By RON WILSON
Huck Boyd National Institute for Rural Development
Culbertson, Nebraska. A state-of-the-art grain handling facility is being installed, with the capacity to unload 105 railroad cars at a time. The innovative construction company which is installing this new grain handling facility is found in rural Kansas.
Mike Frisbie is president and chairman of the board of Frisbie Construction, the company that is building this new facility. The company began in 1949 when Mike’s father George Frisbie came back to his hometown of Gypsum after World War II. George started building houses with carpenter’s hand tools and a wheelbarrow.
In 1954, at the request of a friend in Salina, George Frisbie built a concrete slip form elevator in Gypsum. That would make the elevator 60 years old. Is it still standing? “I can see it through my office door,” Mike Frisbie said.
In fact, it went so well that Frisbie Construction now specializes solely in building and remodelling elevators for the grain trade. Mike studied electronics and worked for other companies before joining the family business. He became president and chairman when George retired in 1992.
The business has grown and changed. “When I got started, a machine which could move 8,000 bushels per hour was a big piece of equipment,” Mike said. “Now we are moving 50 to 70,000 bushels per hour. “Our customers may have only 36 to 48 hours to sample and weigh a bunch of grain cars.”

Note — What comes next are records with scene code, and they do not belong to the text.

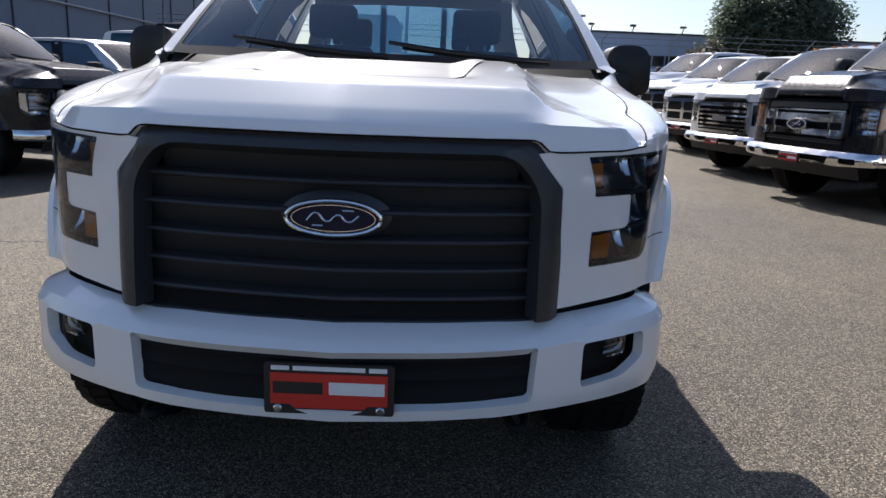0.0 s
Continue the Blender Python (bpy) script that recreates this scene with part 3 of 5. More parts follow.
    # underneath
    for yy in (0.0, REAR_AXLE):
        liner = surf(lambda u, v: Vector((-lerp(0.885, 0.55, u), yy + 0.485 * math.cos(lerp(0.30, math.pi - 0.35, v)), 0.40 + 0.555 * math.sin(lerp(0.30, math.pi - 0.35, v)))), 3, 26)
        pair("wheel_well", liner, GRILLE_DARK, root)
        part("axle", tube([(-0.80, yy, 0.40), (0.80, yy, 0.40)], 0.05, 10), STEEL, root)
    part("underbody", joined(box(-0.86, 0.86, 0.52, 3.16, 0.40, 0.56, 0.02), box(-0.60, 0.60, -0.62, 4.5, 0.36, 0.66, 0.03), box(-0.86, 0.86, 4.2, 4.58, 0.52, 0.74), box(-0.62, 0.62, -0.55, 0.40, 0.55, 1.02)), GRILLE_DARK, root)
    for x, y, sd in ((-0.814, 0.0, -1), (0.814, 0.0, 1), (-0.814, REAR_AXLE, -1), (0.814, REAR_AXLE, 1)):
        wheel(root, x, y, sd, alloy or ALLOY, spokes, 0.016 if step < 0.04 else 0.03, alloy is None)

    # cabin
    part("cabin_floor", box(-0.86, 0.86, 0.45, 2.75, 0.55, 0.62), CABIN, root)
    pair("door_lining", box(-0.90, -0.86, 0.60, 2.78, 0.60, 1.30), CABIN, root)
    part("headliner", surf(lambda u, v: roof(lerp(0.05, 0.95, u), lerp(0.02, 0.98, v)) - Vector((0, 0, 0.035)), 10, 10, (0, 0, -1)), HEADLINER, root)
    dash = surf(lambda u, v: Vector((lerp(-0.80, 0.80, u), interp(v, [(0, 0.40), (0.55, 0.72), (0.7, 0.80), (1, 0.82)]), interp(v, [(0, 1.285), (0.55, 1.275), (0.7, 1.22), (1, 0.70)]) + 0.02 * math.sin(math.pi * u) * (1 - v))), 16, 12, (0, 0, 1))
    part("dashboard", dash, CABIN, root)
    for x in (-0.42, 0.42):
        seat(root, x, 1.28)
        seat(root, x, 2.12)
    ringv = [(math.cos(2 * math.pi * i / 24) * 0.185, math.sin(2 * math.pi * i / 24) * 0.185) for i in range(25)]
    m = pose(0.40, 0.86, 1.18, 62)
    st = part("steering_wheel", tube([m @ Vector((p[0], p[1], 0)) for p in ringv], 0.015, 8, False), CABIN, root)
    part("steering_hub", joined(moved(box(-0.17, 0.17, -0.02, 0.02, -0.015, 0.01, 0.01), m), moved(box(-0.07, 0.07, -0.06, 0.05, -0.03, 0.02, 0.02), m), tube([m @ Vector((0, 0, -0.01)), m @ Vector((0, 0, -0.2))], 0.03, 8)), CABIN, st)
    part("cabin_mirror", box(-0.13, 0.13, 1.08, 1.11, 1.70, 1.77, 0.015, 2), CABIN, root)
    return hood, screen


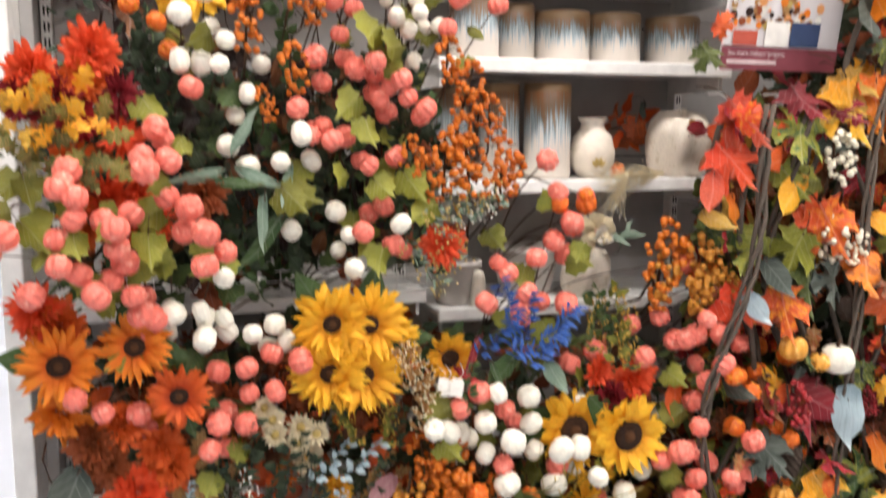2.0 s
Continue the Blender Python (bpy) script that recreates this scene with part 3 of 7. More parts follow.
for x0, x1 in ((2.27, 3.04), (3.06, 3.83), (3.85, 4.62), (4.64, 5.4)):
    for z in (1.045, 0.575, 0.20):
        crate(x0, x1, z, h=0.12 if z > 1 else 0.095)
        t = thing("shelf", pose(0, 0, 0), "white steel shelf carrying the wooden crates", "shelf", "gondola shelves")
        part("board", box("board", x0, x1, 1.9, BACK - 0.001, z - 0.018, z - 0.007, white_metal, 0.002), t)
        for x in (x0 + 0.01, x1 - 0.018):
            part("bracket", box("bracket", x, x + 0.008, 1.92, BACK - 0.04, z - 0.06, z - 0.0185, white_metal), t)
# ---- more prototypes ----
def pod(x, y, z, s):
    """A long pale corn-husk leaf hanging tip down."""
    t = thing("husk_pendant", pose(x, y, z, 0, 180, U(-20, 20)), "pale grey-blue dried husk leaf hanging tip down", "leaf", "")
    part("blade", leaf_geo(Geo(), "ovate", pose(0, 0, -0.5), 0.6, 0.1).mesh("blade", hue("ice")), t, Matrix.Diagonal((s * 0.95, s, s, 1)))
    part("stem", tube(Geo(), [(0, 0, -0.5), (0, 0.3, -0.6), (0, 1.2, -0.7)], 0.015, 0.02).mesh("stem", twig), t, scl(s))


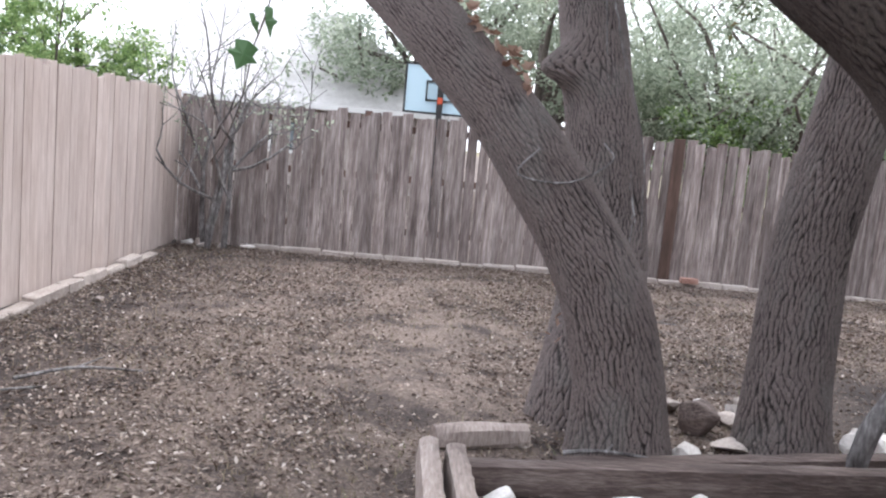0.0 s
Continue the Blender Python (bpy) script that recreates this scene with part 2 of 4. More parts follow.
M_shade = mottled("brown_window_blind", [(0.3, (0.26, 0.13, 0.075)), (0.7, (0.44, 0.25, 0.16))], 4, 60, 0.7, 0.3, 0.003, (1, 1, 0.1))
M_deck = mottled("brown_deck_boards", [(0.3, (0.05, 0.032, 0.027)), (0.7, (0.17, 0.115, 0.095))], 5, 60, 0.85, 0.4, 0.005, (0.15, 1, 1), each=0.1)
# near-black colour in place of the shade inside unlit rooms
M_dark = mottled("unlit_room_shade", [(0.3, (0.02, 0.022, 0.025)), (0.7, (0.06, 0.065, 0.07))], 1, 20, 0.9, 0.0)
M_frost = mottled("frosted_pane", [(0.3, (0.34, 0.43, 0.43)), (0.7, (0.48, 0.57, 0.57))], 2, 80, 0.25, 0.05, 0.001)
M_leaf = island_leaves("oak_leaves", [(0.0, (0.03, 0.045, 0.024)), (0.5, (0.07, 0.10, 0.045)), (0.9, (0.135, 0.165, 0.07)), (1.0, (0.19, 0.12, 0.06))], 0.5, 0.35)
# grey-green leaves, their tones lifted to carry haze and glare
M_grey = island_leaves("hazed_grey_green_leaves", [(0.0, (0.21, 0.245, 0.18)), (0.5, (0.38, 0.43, 0.33)), (1.0, (0.54, 0.58, 0.465))], 0.6, 0.6)
M_bright = island_leaves("bright_green_leaves", [(0.0, (0.12, 0.2, 0.075)), (0.5, (0.25, 0.36, 0.14)), (1.0, (0.44, 0.54, 0.24))], 0.55, 0.5)
M_vine = island_leaves("young_vine_leaf", [(0.0, (0.07, 0.15, 0.06)), (1.0, (0.11, 0.21, 0.09))], 0.5, 0.3)
M_olive = island_leaves("olive_green_leaves", [(0.0, (0.12, 0.15, 0.08)), (0.5, (0.25, 0.30, 0.16)), (1.0, (0.42, 0.46, 0.26))], 0.55, 0.55)
M_bamboo = island_leaves("bamboo_leaves", [(0.0, (0.07, 0.12, 0.05)), (0.45, (0.18, 0.27, 0.11)), (0.8, (0.32, 0.43, 0.18)), (1.0, (0.46, 0.40, 0.24))], 0.5, 0.55)
M_cane = island_leaves("bamboo_canes", [(0.0, (0.12, 0.095, 0.05)), (0.6, (0.26, 0.21, 0.125)), (1.0, (0.42, 0.34, 0.22))], 0.6, 0)
M_litter = island_leaves("fallen_leaves", [(0.0, (0.09, 0.066, 0.056)), (0.4, (0.17, 0.126, 0.104)), (0.75, (0.28, 0.22, 0.182)), (0.93, (0.44, 0.37, 0.315)), (1.0, (0.64, 0.58, 0.53))], 0.9, 0)
M_grass = island_leaves("dry_grass", [(0.0, (0.09, 0.075, 0.045)), (0.5, (0.24, 0.195, 0.13)), (0.85, (0.38, 0.32, 0.22)), (1.0, (0.13, 0.15, 0.06))], 0.9, 0.1)
M_rustleaf = island_leaves("dead_vine_leaves", [(0.0, (0.22, 0.125, 0.09)), (0.6, (0.40, 0.27, 0.21)), (1.0, (0.55, 0.42, 0.35))], 0.8, 0.15)
M_bud = island_leaves("reddish_buds", [(0.0, (0.07, 0.045, 0.045)), (0.6, (0.17, 0.11, 0.11)), (1.0, (0.12, 0.12, 0.08))], 0.8, 0.15)

M_glass, gt, gb = material("window_glass", 0.04)
# opaque grey-blue base stands in for reflections and pale blinds in the panes
gb.inputs["Base Color"].default_value = (0.13, 0.16, 0.175, 1)
gb.inputs["Specular IOR Level"].default_value = 0.8
M_board, gt, gb = material("clear_backboard", 0.12)
gb.inputs["Base Color"].default_value = (0.52, 0.68, 0.76, 1)
M_bulb, gt, gb = material("lit_bulb")
gb.inputs["Emission Color"].default_value = (1, 0.62, 0.25, 1)
gb.inputs["Emission Strength"].default_value = 14
M_orange, gt, gb = material("orange_hoop_paint", 0.4)
gb.inputs["Base Color"].default_value = (0.5, 0.08, 0.03, 1)
M_white, gt, gb = material("white_plastic", 0.5)
gb.inputs["Base Color"].default_value = (0.78, 0.78, 0.77, 1)
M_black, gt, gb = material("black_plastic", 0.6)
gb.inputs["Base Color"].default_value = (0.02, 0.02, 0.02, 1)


# ---- shape helpers ----
def g(x, y):
    """The height of the ground."""
    s = lambda a, b, v: (lambda u: u * u * (3 - 2 * u))(min(1, max(0, (v - a) / (b - a))))
    near = 1 if -3 < x < 21 and -4 < y < 9.6 else 0
    return max(0.06 * s(1.5, -1.0, y), 0.06 * s(13, 18, x) * s(2, 7, y)) + near * 0.018 * noise.noise(Vector((x * 0.9, y * 0.9, 0)))


def thing(name, at=(0, 0, 0), label="", category="", group="", kind=""):
    e = new(name)
    e.location = at
    return tagged(e, label, category, group, kind)


def part(name, bm, mat, parent=None, label="", smooth=False):
    me = bpy.data.meshes.new(name)
    bm.to_mesh(me)
    bm.free()
    if smooth:
        me.shade_smooth()
    me.materials.append(mat)
    ob = new(name, me)
    if parent:
        ob.parent = parent
        ob.matrix_parent_inverse = Matrix.Translation(-Vector(parent.location))
    return tagged(ob, label)


def sheet(name, verts, faces, mat, parent=None, label="", smooth=False):
    me = bpy.data.meshes.new(name)
    me.from_pydata(verts, [], faces)
    if smooth:
        me.shade_smooth()
    me.materials.append(mat)
    ob = new(name, me)
    if parent:
        ob.parent = parent
        ob.matrix_parent_inverse = Matrix.Translation(-Vector(parent.location))
    return tagged(ob, label)


def box(bm, a, b, m=None, bevel=0.0):
    r = bmesh.ops.create_cube(bm, size=1)["verts"]
    for v in r:
        v.co = Vector([(a[i] + b[i]) / 2 + v.co[i] * abs(b[i] - a[i]) for i in range(3)])
        if m:
            v.co = m @ v.co
    if bevel:
        es = list({e for v in r for e in v.link_edges})
        bmesh.ops.bevel(bm, geom=es, offset=bevel, segments=1, affect='EDGES')
    return bm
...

Frisbie Construction has designed new products to assist in that process. One is the Frisbie swivel rail loadout spout, which is like a series of funnels to direct the flow of grain. Another is the Frisbie unloading augur, which is a tubular augur that controls grain flow. Systems have become automated and computer-controlled. Bearings now have monitors, for example, so a technician can identify problems immediately.
“We build new elevators and we speed up old ones,” Mike said. “If you’re selling grain, you need to move it more quickly. If you’re storing grain, you need more storage.” Either way, Frisbie Construction can help.
Frisbie Construction maintains a manufacturing plant to build new or hard-to-find replacement parts. “We are one of two companies that do 24-hour-a-day, seven-day-a-week emergency repair,” Mike said.
Today Frisbie Construction serves primarily a five-state region centered on Kansas. The company maintains 11 crews of two to four people who travel to jobs in the region. “My crews are here at 7 a.m. Monday and are back late Friday,” Mike said.
Along the way, the company has learned lessons for success. “My dad said, ‘take care of the customers and take care of the employees,’” Mike said. In one of the early years, a crew took a brand new pickup truck to a jobsite and proceeded to damage the truck by overloading it on its very first time out. Ouch.
“After that we made a commitment to owning our own cranes and getting the equipment we need,” Mike said. “We want our employees to work smarter and longer. Safety is a big part of what we do.”
He also recalls a time when there was a steel shortage. Frisbie Construction had an exclusive relationship with one particular supplier who could not get steel, even though it was available otherwise. “Now we work with all dealers,” Mike said. “Our goal is to build the proper elevator for the customer, not a particular brand we might be trying to sell.”
Some employees have been with the company for 30 or 40 years. The company is jointly owned by family and employees. “We’ve had a great run of good people here,” Mike said. It’s great to see a business thrive in a rural community like Gypsum, population 409 people. Now, that’s rural. For more information, go to www.frisbieinc.com.
It’s time to leave Culbertson, Nebraska where a new grain handling facility is being installed by an innovative company from rural Kansas. We salute Mike Frisbie and all those involved with Frisbie Construction for making a difference with entrepreneurship in the grain handling industry. They have demonstrated how rural America can gain by handling grain.